Poutine m’a poussé à faire un choix dramatique : resterai-je accroché
à mes préjugés toute ma vie ou laisserai-je la réalité me prouver que
mes préjugés de toute une vie étaient faux ? La première option était
beaucoup plus confortable pour moi, et tous mes amis l’approuveraient.
La seconde était beaucoup plus délicate, et elle me coûterait l’amitié
de beaucoup de gens. Mais quel était le meilleur choix pour la Russie ?
Se pourrait-il que ce soit la bonne chose pour un « Russe blanc » d’unir ses forces avec l’ancien officier du KGB ?
J’ai trouvé la réponse ici, sur une photo d’Alexandre Soljenitsyne et de Vladimir Poutine.

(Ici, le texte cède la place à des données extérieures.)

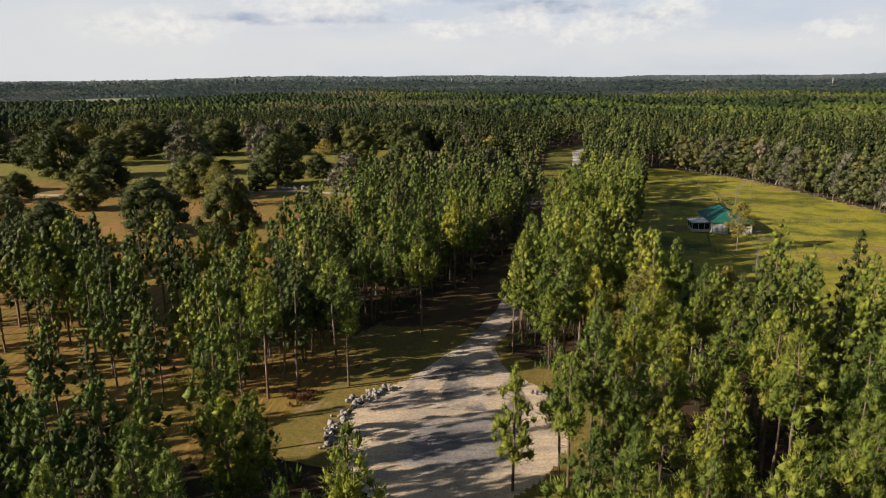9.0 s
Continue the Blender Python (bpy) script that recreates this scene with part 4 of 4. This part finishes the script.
def car():
    e = tagged(new("car"), "dark car parked on the gravel track", "car")
    e.matrix_basis = pose(-236.0, 277.5, 0.1, 0, 0, 15)
    p = Pile()
    ring = [(-2.2, 0.45), (-2.15, 0.85), (-1.5, 0.95), (-0.9, 1.42), (0.8, 1.45), (1.4, 0.98), (2.1, 0.85), (2.2, 0.45)]
    v = [(x, s * (0.85 if z < 1 else 0.66), z) for s in (-1, 1) for x, z in ring]
    n = len(ring)
    f = [(0, k, k + 1) for k in range(1, n - 1)] + [(n, n + k + 1, n + k) for k in range(1, n - 1)]
    for k in range(n):
        a, b = k, (k + 1) % n
        f += [(a, a + n, b + n), (a, b + n, b)]
    p.add(v, f)
    part("body", p.mesh("body", DARK, False), e)
    for x in (-1.35, 1.35):
        for y in (-0.8, 0.8):
            wheel = Pile()
            tube(wheel, [(x, y - 0.1, 0.33), (x, y + 0.1, 0.33)], [0.33, 0.33], 12)
            part("wheel", wheel.mesh("wheel", DARK, False), e)


def mast(x, y, h):
    e = tagged(new("radio_mast"), "thin pale radio mast rising over the far woods", "mast")
    e.matrix_basis = pose(x, y, 0)
    p = Pile()
    tube(p, [(0, 0, 0), (0, 0, h)], [0.7, 0.5], 5)
    part("pole", p.mesh("pole", WHITEWALL, False), e)
    part("antenna", boxes("antenna", METAL, [(-0.9, 0.9, -0.3, 0.3, h - 3, h - 1)]), e)


house()
car()
mast(-888.0, 1936.0, 27.0)
mast(-640.0, 2080.0, 30.0)
mast(330.0, 1900.0, 28.0)

# ---- rocks ----
ROCKS = []
for k in range(6):
    rr = np.random.default_rng(900 + k)
    v, f = ICO2
    v = v * rr.uniform(0.72, 1.1, (len(v), 1)) * rr.uniform(0.6, 1.1, 3)
    ROCKS.append(mesh_of("rock", v, f, ROCK, False))


def rock_row(points, count, label, size=0.36, spread=0.9):
    e = tagged(new("rock_border"), label, "rocks")
    e.matrix_basis = pose(*points[0], 0)
    seg = [math.hypot(b[0] - a[0], b[1] - a[1]) for a, b in zip(points, points[1:])]
    for k in range(count):
        d = rnd.random() * sum(seg)
        i = 0
        while d > seg[i]:
            d -= seg[i]
            i += 1
        a, b, u = points[i], points[i + 1], d / seg[i]
        s = size * rnd.uniform(0.5, 1.25)
        part("rock", ROCKS[k % 6], e, "", pose(a[0] + (b[0] - a[0]) * u - points[0][0] + rnd.gauss(0, spread * 0.5), a[1] + (b[1] - a[1]) * u - points[0][1] + rnd.gauss(0, spread * 0.5),
                                             s * rnd.uniform(0.35, 1.2), rnd.uniform(0, 90), rnd.uniform(0, 90), rnd.uniform(0, 360)) @ Matrix.Scale(s, 4))


rock_row([(-38.8, 173.0), (-41.2, 167.9), (-41.2, 161.6), (-38.6, 157.0)], 110, "border of piled white limestone rocks along the turning circle", 0.34, 1.0)
rock_row([(-36.0, 153.5), (-33.9, 151.0), (-31.0, 150.0)], 26, "border of piled white limestone rocks along the turning circle")
rock_row([(-20.9, 177.6), (-18.3, 176.0), (-15.8, 173.2)], 40, "low heap of limestone rocks at the gravel edge")
rock_row([(-137.0, 306.0), (-131.0, 306.5), (-126.0, 309.5)], 44, "heap of pale rubble in the pasture", 0.6, 1.3)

Si cet anti-communiste pur et dur de la vieille génération qui,
contrairement à moi, avait passé du temps au goulag pouvait serrer la
main de Poutine, alors je le pouvais aussi !
En fait, la réponse était évidente depuis le début : si les principes et les idéologies des « Blancs » et des « Rouges »
étaient incompatibles et s’excluaient mutuellement, il ne fait
également aucun doute qu’actuellement, on peut trouver de vrais
patriotes de Russie aussi bien dans les anciens camps « Rouge » et « Blanc ». Pour le dire autrement, je ne pense pas que les « Blancs » et les « Rouges »
seront jamais d’accord sur le passé, mais nous pouvons, et nous devons,
être d’accord sur l’avenir. D’ailleurs l’Empire se fiche de savoir si
nous sommes « Rouges » ou « Blancs » – l’Empire nous veut tous soit esclaves soir morts.
Poutine, en attendant, est toujours le seul dirigeant mondial à avoir
assez de tripes pour dire ouvertement à l’Empire combien il est
mauvais, stupide et irresponsable (lisez son discours de 2015 à l’ONU).
Et lorsque je l’écoute, je vois qu’il n’est ni « Blanc » ni « Rouge ». Il est simplement russe.
C’est ainsi que je suis devenu un troll du Kremlin et un fan de Poutine.